Biogaseinspeiseanlage Leizen – doppelt Energie sparen
Die Planung und Errichtung der BGEA Leizen benötigte nach Abschluss des Netzanschluss- und Netznutzungsvertrags insgesamt 21 Monate, angefangen bei der Planung über das Einholen behördlicher Genehmigungen, Materialbestellungen und –lieferzeiten bis hin zu Bau und Testbetrieb. Die Anlage ging offiziell im Februar 2013 in Betrieb. Extrem variable Betriebsbedingungen wie unterschiedliche Drücke und Temperaturen sowie Gasmengen bestimmen, welche Verdichter zum Einsatz kommen. Diese sind keine Produkte von der Stange. Für Leizen optimierte Verdichter erreichen Betriebszyklen von mehr als einem vollen Kalenderjahr. Jeder Kolben legt dabei eine Entfernung zurück, die der dreimaligen Erdumrundung entspricht, bevor er gewartet werden muss. In Leizen wird LPG zum Konditionieren direkt nach der ersten Verdichterstufe injiziert. Es verdampft durch das beim Verdichten auf rund 105° C erwärmte Bio-Erdgas und kühlt es dabei ab. Das spart doppelt Energie: Das Flüssiggas braucht nicht wie sonst üblich vorgewärmt zu werden und liefert beim Verdampfen eine kostenlose Kühlung. Dadurch spart ONTRAS jährlich bis zu 40.000 kWh an technischer Wärme.
Besonderheiten bei Betrieb und Wartung von BGEA
Mit steigender Anzahl von BGEA steigt der Betreuungsaufwand. Externe Dienstleister übernehmen daher, wie z. B. die StreicherGruppe für Leizen, die Anlagenbetreuung im Auftrag für ONTRAS. Damit können sich die Instandhaltungskoordinatoren des Fern leitungsnetzbetreibers auf die Koordina tion und Überwachung der Einsätze konzentrieren. Die Sicherheit hat dabei einen hohen Stellenwert.
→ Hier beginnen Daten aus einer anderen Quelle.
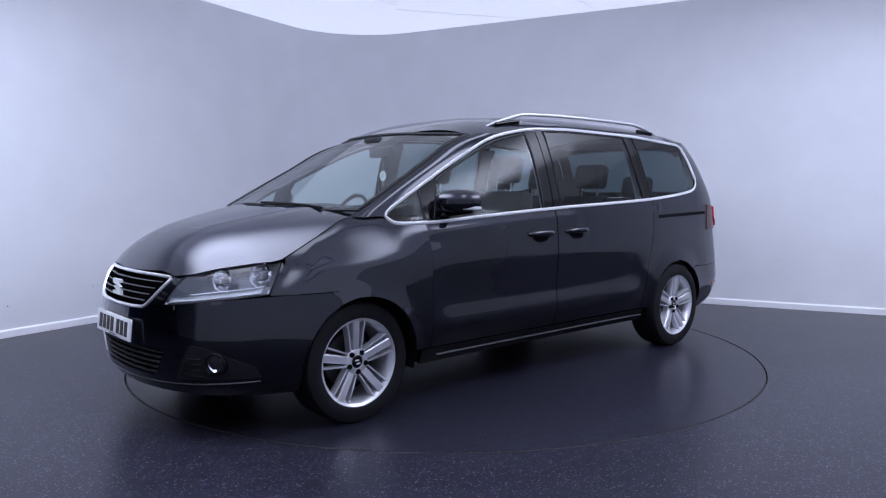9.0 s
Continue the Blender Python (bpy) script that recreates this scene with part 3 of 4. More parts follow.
def roof_point(x, y):
    ye, ze = roof_edge(x)
    zc = float(ROOF_Z(x))
    r = min(1, abs(y) / ye)
    return (x, y, ze + (zc - ze) * (1 - r ** 3.5))


def roof_grid(u, v):
    xf = 0.665 - 0.165 * abs(u) ** 2
    xr = -2.05 + 0.17 * abs(u) ** 3
    x = xf + (xr - xf) * v
    return roof_point(x, u * roof_edge(x)[0])


def build_handle(door, x, z, sg):
    """A pull handle over a flush dark oval that stands for the finger cup's shade."""
    cup = []
    for f in span(-1, 1, 8):
        row = []
        for u in span(-1, 1, 16):
            r = math.sqrt(max(0, 1 - u * u))
            p = flank(x + 0.078 * u, z - 0.016 + 0.036 * r * f, sg)
            row.append((p[0], p[1] + sg * 0.0015, p[2]))
        cup.append(row)
    part("handle_cup_shade", grid(cup, lip=0, flip=sg > 0), M_DARK, door, "dark oval for the shaded finger cup")
    pts, rad = [], []
    for k in range(17):
        u = 2 * k / 16 - 1
        p = flank(x + 0.118 * u, z + 0.006 - 0.004 * u * u, sg)
        pts.append((p[0], p[1] + sg * (0.004 + 0.030 * (1 - u ** 4)), p[2]))
        rad.append(0.009 + 0.008 * math.sqrt(max(0, 1 - u * u)))
    part("door_handle", tube(pts, rad, 10, squash=(0.75, 1)), M_PAINT, door)


def build_wheels(car):
    tyre = [(0.226, -0.105), (0.240, -0.112), (0.275, -0.114), (0.306, -0.104), (0.3165, -0.088), (WHEEL_R - 0.001, -0.06), (WHEEL_R, 0.0), (WHEEL_R - 0.001, 0.06), (0.3165, 0.088), (0.306, 0.104), (0.275, 0.114), (0.240, 0.112), (0.226, 0.105)]
    for x, y, sg in ((WHEEL_X, 0.777, 1), (WHEEL_X, 0.777, -1), (-WHEEL_X, 0.845, 1), (-WHEEL_X, 0.845, -1)):
        w = empty("wheel")
        w.parent = car
        w.location = (x, sg * y, WHEEL_Z)
        w.rotation_euler = (0, radians({(1, 1): 4, (1, -1): 177, (-1, 1): -3, (-1, -1): 11}[(1 if x > 0 else -1, sg)]), 0 if sg > 0 else math.pi)
        part("tyre", lathe(tyre, 64), M_RUBBER, w, "black rubber tyre")
        part("rim", lathe([(0.226, -0.10), (0.205, -0.09), (0.195, 0.02), (0.205, 0.075), (0.214, 0.095), (0.226, 0.106), (0.233, 0.108), (0.234, 0.10)], 64), M_SILVER, w, "silver alloy rim")
        part("brake_disc", lathe([(0.0, -0.012), (0.10, -0.012), (0.10, 0.0), (0.142, 0.0), (0.142, -0.022), (0.0, -0.022)], 40), M_DISC, w, "grey brake disc")
        # dark disc added behind the spokes; its colour gives the slots their shade
        part("barrel", lathe([(0.0, -0.06), (0.2, -0.06), (0.2, -0.065), (0.0, -0.065)], 40), M_INNER, w)
        for k in range(5):
            a0 = 2 * math.pi * k / 5 + math.pi / 2
            c = Vector((math.cos(a0), 0, math.sin(a0)))
            t = Vector((-math.sin(a0), 0, math.cos(a0)))
            # broad middle blade and two slim outer blades
            for off0, off1, hw0, hw1 in ((0, 0, 0.0185, 0.0205), (-0.0315, -0.0545, 0.0042, 0.0052), (0.0315, 0.0545, 0.0042, 0.0052)):
                bm = bmesh.new()
                rings = []
                for f, o in ((0.0, 0.078), (0.3, 0.087), (0.65, 0.094), (1.0, 0.100)):
                    r = 0.052 + (0.218 - 0.052) * f
                    off, hw = off0 + (off1 - off0) * f, hw0 + (hw1 - hw0) * f
                    p = c * r + t * off
                    rings.append([bm.verts.new(p + t * hw * w + Vector((0, o - d, 0))) for w, d in ((-1.12, 0.045), (-1.08, 0.004), (-0.85, 0.0), (0.85, 0.0), (1.08, 0.004), (1.12, 0.045))])
                for r0, r1 in zip(rings, rings[1:]):
                    for q in range(5):
                        bm.faces.new((r0[q], r0[q + 1], r1[q + 1], r1[q]))
                bmesh.ops.recalc_face_normals(bm, faces=bm.faces)
                part("spoke", bm, M_SILVER, w)
            a = a0 + math.pi / 5
            bm = lathe([(0.0, 0.0945), (0.0135, 0.0945), (0.0145, 0.07)], 12)
            bmesh.ops.translate(bm, vec=(0.052 * math.cos(a), -0.004, 0.052 * math.sin(a)), verts=bm.verts)
            part("wheel_bolt", bm, M_DARK, w)
        part("hub", lathe([(0.070, 0.05), (0.070, 0.074), (0.063, 0.082), (0.036, 0.086), (0.033, 0.082)], 40), M_SILVER, w)
        part("centre_cap", lathe([(0.0, 0.086), (0.028, 0.086), (0.033, 0.081)], 24), M_GLOSSB, w, "black centre cap")
        for dz in (-0.009, 0.009):
            part("cap_bar", box((0.024, 0.003, 0.008), (0.003 * dz / 0.009, 0.087, dz)), M_BADGE, w, smooth=False)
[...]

So erhalten alle im Außendienst tätigen Fachkräfte ihren Aufgaben angemessene Schutzmittel. Um die 96 %ige Verfügbarkeit einer Anlage jederzeit nachweisen zu können, wird ONTRAS künftig alle in den BGEA auftretenden Störungen und deren Ursachen in einer Datenbank erfassen und auswerten. In einem ersten Pilotprojekt werden die Prozessdaten aus definierten ONTRAS BGEA gespeichert, für jede Anlage deren Verfügbarkeit ermittelt und der Nachweis darüber geführt. Die gespeicherten Prozess- und Messdaten können später in einem Trend-System analysiert werden. Zudem ermöglicht die Datenbank auch das zentrale Energiedatenmanagement für die Betriebsführung der BGEA. Nicht nur beim Projekt der BGEA Leizen ist eine optimale Projektgestaltung entscheidend. Speziell dafür entwickelte mobile Einheiten für Inbetriebnahme, Messung und Verdichtung helfen zudem, mögliche Verzögerungen zu vermeiden, Fristen zu verkürzen und etwaige Ausfallzeiten zu minimieren. Soll die Einspeisung von aufbereitetem Biogas ins Gasnetz die ursprünglichen energiepolitischen Vorgaben für 2020 bzw. 2030 auch nur annähernd erreichen, müssen die Rahmenbedingungen dringend verbessert werden. Wird die Bundesregierung jedoch ihr neues Energiekonzept in der bisher vorgestellten Form durchsetzen, könnte dies selbst Projekte stoppen, für die bereits erste Planungen laufen. Die Rolle von Biogas im Rahmen der Energiewende wäre damit nachhaltig gefährdet.